MATERIAL PROVIDED:
§

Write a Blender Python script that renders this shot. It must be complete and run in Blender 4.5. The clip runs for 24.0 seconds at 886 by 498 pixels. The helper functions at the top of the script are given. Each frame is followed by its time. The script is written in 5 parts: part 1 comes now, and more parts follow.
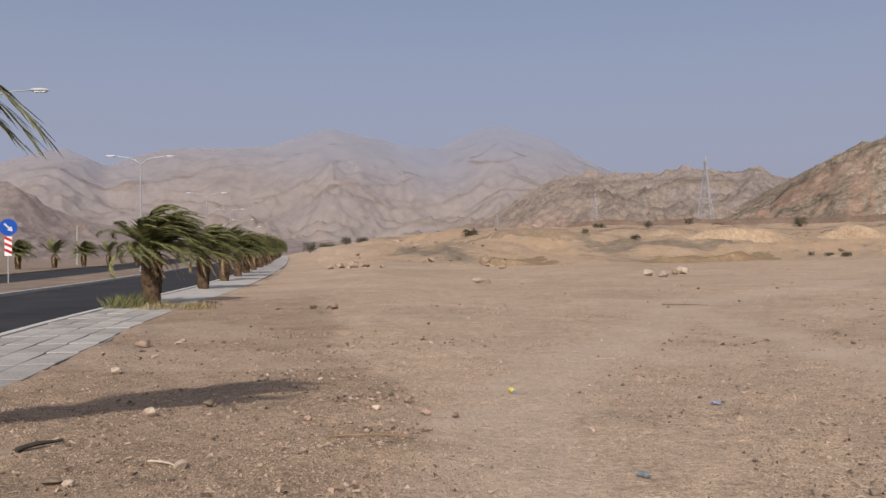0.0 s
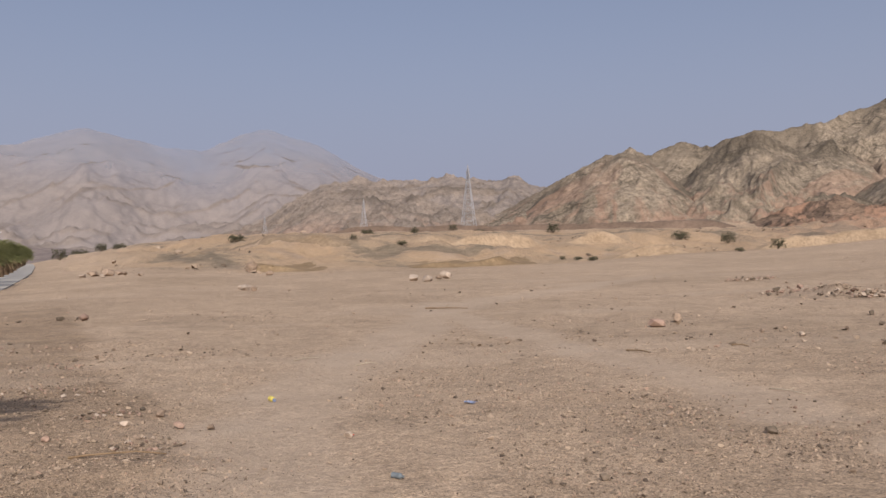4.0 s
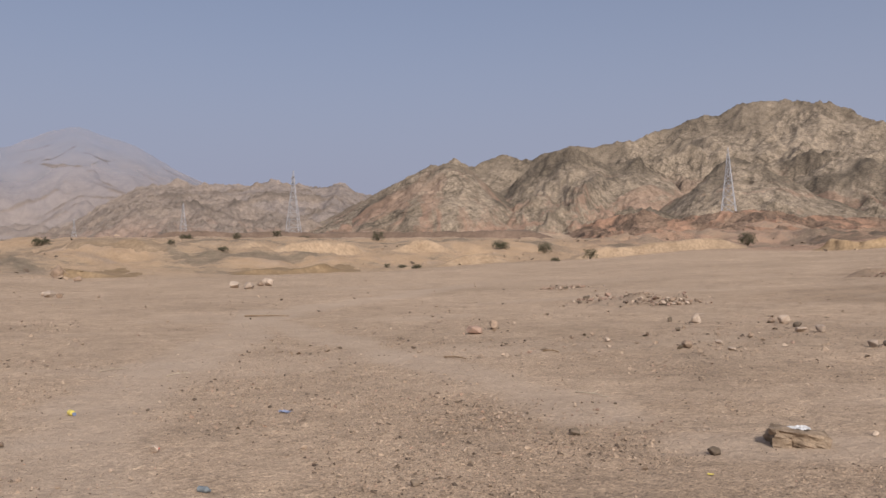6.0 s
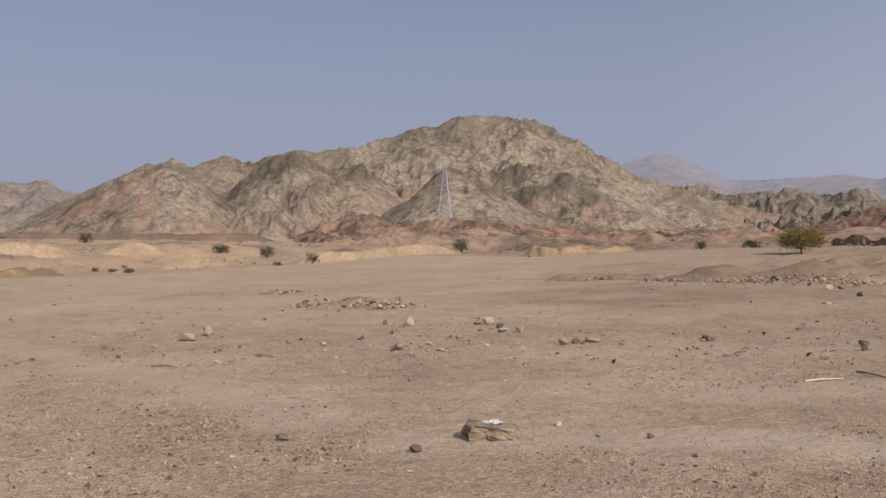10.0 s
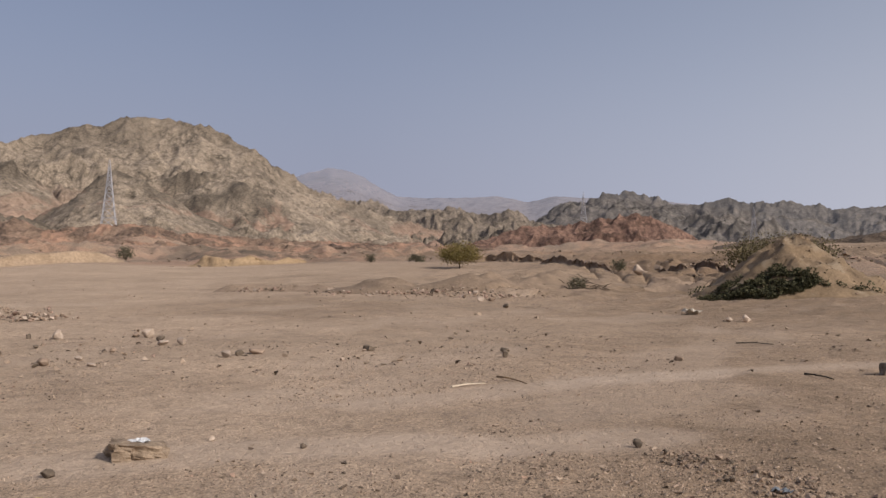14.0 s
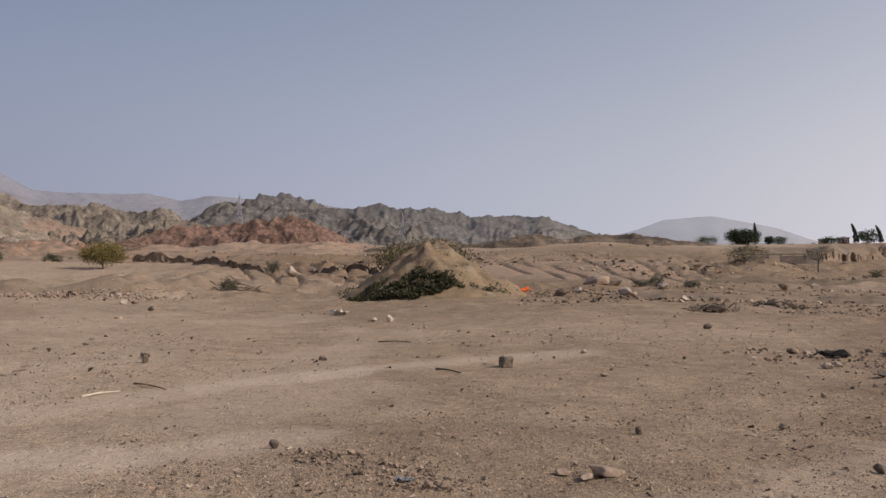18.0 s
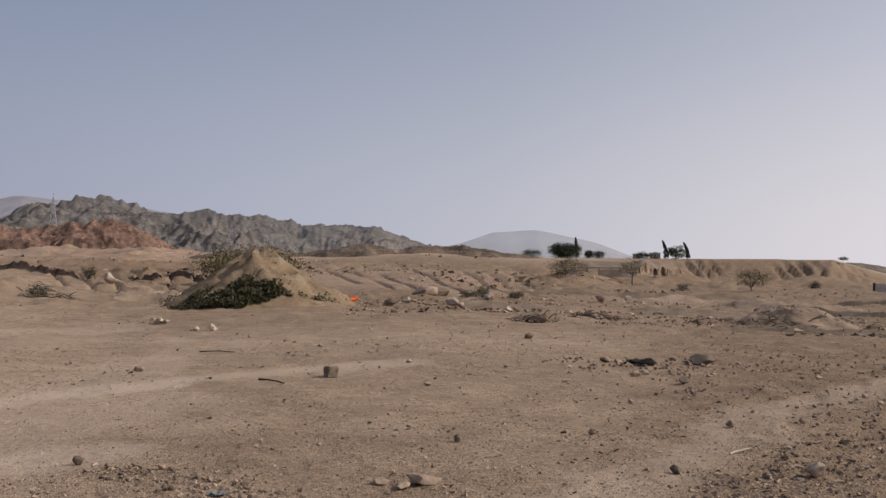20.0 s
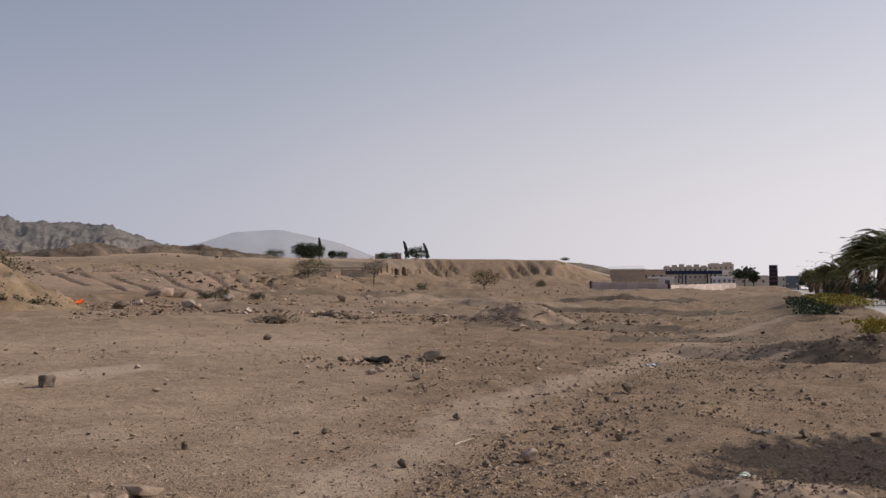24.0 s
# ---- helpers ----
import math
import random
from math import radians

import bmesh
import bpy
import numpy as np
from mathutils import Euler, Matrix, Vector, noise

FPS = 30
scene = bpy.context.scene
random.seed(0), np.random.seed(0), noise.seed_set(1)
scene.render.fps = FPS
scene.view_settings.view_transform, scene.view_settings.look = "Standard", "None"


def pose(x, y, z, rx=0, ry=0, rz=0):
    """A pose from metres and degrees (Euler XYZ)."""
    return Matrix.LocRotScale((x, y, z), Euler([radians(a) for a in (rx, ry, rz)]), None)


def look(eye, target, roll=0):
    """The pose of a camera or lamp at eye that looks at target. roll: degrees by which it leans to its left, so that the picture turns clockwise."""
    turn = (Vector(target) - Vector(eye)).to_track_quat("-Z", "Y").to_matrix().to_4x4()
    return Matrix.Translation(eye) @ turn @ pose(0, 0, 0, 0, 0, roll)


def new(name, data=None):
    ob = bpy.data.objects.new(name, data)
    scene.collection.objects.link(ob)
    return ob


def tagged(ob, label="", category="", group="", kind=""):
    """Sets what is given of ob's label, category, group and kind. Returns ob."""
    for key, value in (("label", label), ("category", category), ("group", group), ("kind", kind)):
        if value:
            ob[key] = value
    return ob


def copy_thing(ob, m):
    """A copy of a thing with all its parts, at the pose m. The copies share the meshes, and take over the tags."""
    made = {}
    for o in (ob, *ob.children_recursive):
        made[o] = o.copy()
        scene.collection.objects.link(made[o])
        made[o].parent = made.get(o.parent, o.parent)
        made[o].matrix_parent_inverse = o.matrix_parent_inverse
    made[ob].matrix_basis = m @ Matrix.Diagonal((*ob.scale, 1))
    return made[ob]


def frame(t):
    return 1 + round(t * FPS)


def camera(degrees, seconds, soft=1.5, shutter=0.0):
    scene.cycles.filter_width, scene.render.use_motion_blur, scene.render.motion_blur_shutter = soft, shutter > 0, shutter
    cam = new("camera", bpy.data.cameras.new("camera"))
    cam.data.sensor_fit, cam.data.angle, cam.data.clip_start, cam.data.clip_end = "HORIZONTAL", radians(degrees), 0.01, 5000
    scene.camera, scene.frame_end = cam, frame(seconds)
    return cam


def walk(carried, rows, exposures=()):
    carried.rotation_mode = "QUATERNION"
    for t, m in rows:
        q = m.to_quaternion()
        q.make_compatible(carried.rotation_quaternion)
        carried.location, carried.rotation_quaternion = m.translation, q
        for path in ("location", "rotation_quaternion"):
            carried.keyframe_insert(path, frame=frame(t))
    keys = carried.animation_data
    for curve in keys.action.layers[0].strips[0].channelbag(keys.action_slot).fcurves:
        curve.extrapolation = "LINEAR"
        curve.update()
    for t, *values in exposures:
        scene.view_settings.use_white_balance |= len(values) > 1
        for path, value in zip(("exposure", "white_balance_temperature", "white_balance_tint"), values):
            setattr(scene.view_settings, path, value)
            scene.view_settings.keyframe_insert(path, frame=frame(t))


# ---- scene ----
FOV, SECONDS = 52.97, 24.0
cam = camera(FOV, SECONDS)
# seconds, x, y, z, yaw, pitch, roll
PATH = [
    (0.0, 0.0000, 0.0000, 1.6500, -0.000, 0.714, 0.525),
    (0.5, 0.0090, -0.0001, 1.6500, -1.169, 0.941, 0.496),
    (1.0, 0.0200, -0.0005, 1.6500, -2.600, 1.142, 0.527),
    (1.5, 0.0326, -0.0012, 1.6500, -4.249, 1.205, 0.667),
    (3.5, 0.0931, -0.0099, 1.6500, -12.206, 0.751, 0.812),
    (4.0, 0.1123, -0.0146, 1.6500, -14.780, 0.899, 0.992),
    (4.5, 0.1335, -0.0207, 1.6500, -17.657, 1.043, 1.165),
    (5.0, 0.1551, -0.0283, 1.6500, -20.641, 1.109, 1.011),
    (5.5, 0.1749, -0.0362, 1.6500, -23.415, 1.137, 0.788),
    (6.0, 0.1930, -0.0446, 1.6500, -26.004, 1.241, 0.504),
    (6.5, 0.2105, -0.0536, 1.6500, -28.580, 1.384, 0.343),
    (7.0, 0.2274, -0.0633, 1.6500, -31.116, 1.504, 0.312),
    (7.5, 0.2432, -0.0733, 1.6500, -33.543, 1.605, 0.389),
    (8.0, 0.2575, -0.0832, 1.6500, -35.807, 1.655, 0.395),
    (8.5, 0.2708, -0.0932, 1.6500, -37.974, 1.695, 0.465),
    (9.0, 0.2821, -0.1023, 1.6500, -39.871, 1.594, 0.430),
    (9.5, 0.2927, -0.1114, 1.6500, -41.683, 1.453, 0.372),
    (11.5, 0.3419, -0.1629, 1.6500, -50.966, 1.637, 0.574),
    (12.0, 0.3546, -0.1794, 1.6500, -53.671, 1.822, 0.485),
    (12.5, 0.3665, -0.1965, 1.6500, -56.389, 1.969, 0.235),
    (13.0, 0.3775, -0.2139, 1.6500, -59.073, 2.042, 0.001),
    (13.5, 0.3876, -0.2317, 1.6500, -61.736, 2.049, -0.119),
    (14.0, 0.3972, -0.2506, 1.6500, -64.490, 2.089, -0.266),
    (14.5, 0.4062, -0.2706, 1.6500, -67.351, 2.232, -0.344),
    (15.0, 0.4137, -0.2899, 1.6500, -70.045, 2.404, -0.296),
    (15.5, 0.4198, -0.3080, 1.6500, -72.529, 2.569, -0.173),
    (16.0, 0.4250, -0.3258, 1.6500, -74.950, 2.652, -0.044),
    (16.5, 0.4297, -0.3451, 1.6500, -77.535, 2.621, -0.011),
    (17.0, 0.4339, -0.3664, 1.6500, -80.351, 2.492, 0.006),
    (17.5, 0.4370, -0.3875, 1.6500, -83.135, 2.330, -0.011),
    (18.0, 0.4393, -0.4125, 1.6500, -86.400, 2.293, -0.246),
    (18.5, 0.4401, -0.4368, 1.6500, -89.572, 2.400, -0.401),
    (20.5, 0.4340, -0.5132, 1.6500, -99.560, 3.230, -0.799),
    (21.0, 0.4307, -0.5309, 1.6500, -101.904, 3.388, -0.652),
    (21.5, 0.4267, -0.5479, 1.6500, -104.180, 3.364, -0.486),
    (22.0, 0.4224, -0.5637, 1.6500, -106.303, 3.222, -0.426),
    (22.5, 0.4177, -0.5788, 1.6500, -108.363, 3.123, -0.447),
    (23.0, 0.4127, -0.5931, 1.6500, -110.343, 3.141, -0.385),
    (23.5, 0.4077, -0.6058, 1.6500, -112.118, 3.205, -0.285),
    (24.0, 0.4032, -0.6165, 1.6500, -113.624, 3.156, -0.151),
]
EXPOSURES = [(0.0, 0.0, 6500, 13), (12.0, -0.05, 6500, 13), (18.0, -0.1, 6500, 13), (24.0, -0.15, 6500, 13)]
walk(cam, [(t, pose(x, y, z, 90 + pitch, roll, yaw)) for t, x, y, z, yaw, pitch, roll in PATH], EXPOSURES)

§

TASK GOAL: Every line of text is to be repeated exactly; pictures are left out.

EXERCISE OUTPUT:
Write a Blender Python script that renders this shot. It must be complete and run in Blender 4.5. The clip runs for 24.0 seconds at 886 by 498 pixels. The helper functions at the top of the script are given. Each frame is followed by its time. The script is written in 5 parts: part 1 comes now, and more parts follow.
0.0 s
4.0 s
6.0 s
10.0 s
14.0 s
18.0 s
20.0 s
24.0 s
# ---- helpers ----
import math
import random
from math import radians

import bmesh
import bpy
import numpy as np
from mathutils import Euler, Matrix, Vector, noise

FPS = 30
scene = bpy.context.scene
random.seed(0), np.random.seed(0), noise.seed_set(1)
scene.render.fps = FPS
scene.view_settings.view_transform, scene.view_settings.look = "Standard", "None"


def pose(x, y, z, rx=0, ry=0, rz=0):
    """A pose from metres and degrees (Euler XYZ)."""
    return Matrix.LocRotScale((x, y, z), Euler([radians(a) for a in (rx, ry, rz)]), None)


def look(eye, target, roll=0):
    """The pose of a camera or lamp at eye that looks at target. roll: degrees by which it leans to its left, so that the picture turns clockwise."""
    turn = (Vector(target) - Vector(eye)).to_track_quat("-Z", "Y").to_matrix().to_4x4()
    return Matrix.Translation(eye) @ turn @ pose(0, 0, 0, 0, 0, roll)


def new(name, data=None):
    ob = bpy.data.objects.new(name, data)
    scene.collection.objects.link(ob)
    return ob


def tagged(ob, label="", category="", group="", kind=""):
    """Sets what is given of ob's label, category, group and kind. Returns ob."""
    for key, value in (("label", label), ("category", category), ("group", group), ("kind", kind)):
        if value:
            ob[key] = value
    return ob


def copy_thing(ob, m):
    """A copy of a thing with all its parts, at the pose m. The copies share the meshes, and take over the tags."""
    made = {}
    for o in (ob, *ob.children_recursive):
        made[o] = o.copy()
        scene.collection.objects.link(made[o])
        made[o].parent = made.get(o.parent, o.parent)
        made[o].matrix_parent_inverse = o.matrix_parent_inverse
    made[ob].matrix_basis = m @ Matrix.Diagonal((*ob.scale, 1))
    return made[ob]


def frame(t):
    return 1 + round(t * FPS)


def camera(degrees, seconds, soft=1.5, shutter=0.0):
    scene.cycles.filter_width, scene.render.use_motion_blur, scene.render.motion_blur_shutter = soft, shutter > 0, shutter
    cam = new("camera", bpy.data.cameras.new("camera"))
    cam.data.sensor_fit, cam.data.angle, cam.data.clip_start, cam.data.clip_end = "HORIZONTAL", radians(degrees), 0.01, 5000
    scene.camera, scene.frame_end = cam, frame(seconds)
    return cam


def walk(carried, rows, exposures=()):
    carried.rotation_mode = "QUATERNION"
    for t, m in rows:
        q = m.to_quaternion()
        q.make_compatible(carried.rotation_quaternion)
        carried.location, carried.rotation_quaternion = m.translation, q
        for path in ("location", "rotation_quaternion"):
            carried.keyframe_insert(path, frame=frame(t))
    keys = carried.animation_data
    for curve in keys.action.layers[0].strips[0].channelbag(keys.action_slot).fcurves:
        curve.extrapolation = "LINEAR"
        curve.update()
    for t, *values in exposures:
        scene.view_settings.use_white_balance |= len(values) > 1
        for path, value in zip(("exposure", "white_balance_temperature", "white_balance_tint"), values):
            setattr(scene.view_settings, path, value)
            scene.view_settings.keyframe_insert(path, frame=frame(t))


# ---- scene ----
FOV, SECONDS = 52.97, 24.0
cam = camera(FOV, SECONDS)
# seconds, x, y, z, yaw, pitch, roll
PATH = [
    (0.0, 0.0000, 0.0000, 1.6500, -0.000, 0.714, 0.525),
    (0.5, 0.0090, -0.0001, 1.6500, -1.169, 0.941, 0.496),
    (1.0, 0.0200, -0.0005, 1.6500, -2.600, 1.142, 0.527),
    (1.5, 0.0326, -0.0012, 1.6500, -4.249, 1.205, 0.667),
    (3.5, 0.0931, -0.0099, 1.6500, -12.206, 0.751, 0.812),
    (4.0, 0.1123, -0.0146, 1.6500, -14.780, 0.899, 0.992),
    (4.5, 0.1335, -0.0207, 1.6500, -17.657, 1.043, 1.165),
    (5.0, 0.1551, -0.0283, 1.6500, -20.641, 1.109, 1.011),
    (5.5, 0.1749, -0.0362, 1.6500, -23.415, 1.137, 0.788),
    (6.0, 0.1930, -0.0446, 1.6500, -26.004, 1.241, 0.504),
    (6.5, 0.2105, -0.0536, 1.6500, -28.580, 1.384, 0.343),
    (7.0, 0.2274, -0.0633, 1.6500, -31.116, 1.504, 0.312),
    (7.5, 0.2432, -0.0733, 1.6500, -33.543, 1.605, 0.389),
    (8.0, 0.2575, -0.0832, 1.6500, -35.807, 1.655, 0.395),
    (8.5, 0.2708, -0.0932, 1.6500, -37.974, 1.695, 0.465),
    (9.0, 0.2821, -0.1023, 1.6500, -39.871, 1.594, 0.430),
    (9.5, 0.2927, -0.1114, 1.6500, -41.683, 1.453, 0.372),
    (11.5, 0.3419, -0.1629, 1.6500, -50.966, 1.637, 0.574),
    (12.0, 0.3546, -0.1794, 1.6500, -53.671, 1.822, 0.485),
    (12.5, 0.3665, -0.1965, 1.6500, -56.389, 1.969, 0.235),
    (13.0, 0.3775, -0.2139, 1.6500, -59.073, 2.042, 0.001),
    (13.5, 0.3876, -0.2317, 1.6500, -61.736, 2.049, -0.119),
    (14.0, 0.3972, -0.2506, 1.6500, -64.490, 2.089, -0.266),
    (14.5, 0.4062, -0.2706, 1.6500, -67.351, 2.232, -0.344),
    (15.0, 0.4137, -0.2899, 1.6500, -70.045, 2.404, -0.296),
    (15.5, 0.4198, -0.3080, 1.6500, -72.529, 2.569, -0.173),
    (16.0, 0.4250, -0.3258, 1.6500, -74.950, 2.652, -0.044),
    (16.5, 0.4297, -0.3451, 1.6500, -77.535, 2.621, -0.011),
    (17.0, 0.4339, -0.3664, 1.6500, -80.351, 2.492, 0.006),
    (17.5, 0.4370, -0.3875, 1.6500, -83.135, 2.330, -0.011),
    (18.0, 0.4393, -0.4125, 1.6500, -86.400, 2.293, -0.246),
    (18.5, 0.4401, -0.4368, 1.6500, -89.572, 2.400, -0.401),
    (20.5, 0.4340, -0.5132, 1.6500, -99.560, 3.230, -0.799),
    (21.0, 0.4307, -0.5309, 1.6500, -101.904, 3.388, -0.652),
    (21.5, 0.4267, -0.5479, 1.6500, -104.180, 3.364, -0.486),
    (22.0, 0.4224, -0.5637, 1.6500, -106.303, 3.222, -0.426),
    (22.5, 0.4177, -0.5788, 1.6500, -108.363, 3.123, -0.447),
    (23.0, 0.4127, -0.5931, 1.6500, -110.343, 3.141, -0.385),
    (23.5, 0.4077, -0.6058, 1.6500, -112.118, 3.205, -0.285),
    (24.0, 0.4032, -0.6165, 1.6500, -113.624, 3.156, -0.151),
]
EXPOSURES = [(0.0, 0.0, 6500, 13), (12.0, -0.05, 6500, 13), (18.0, -0.1, 6500, 13), (24.0, -0.15, 6500, 13)]
walk(cam, [(t, pose(x, y, z, 90 + pitch, roll, yaw)) for t, x, y, z, yaw, pitch, roll in PATH], EXPOSURES)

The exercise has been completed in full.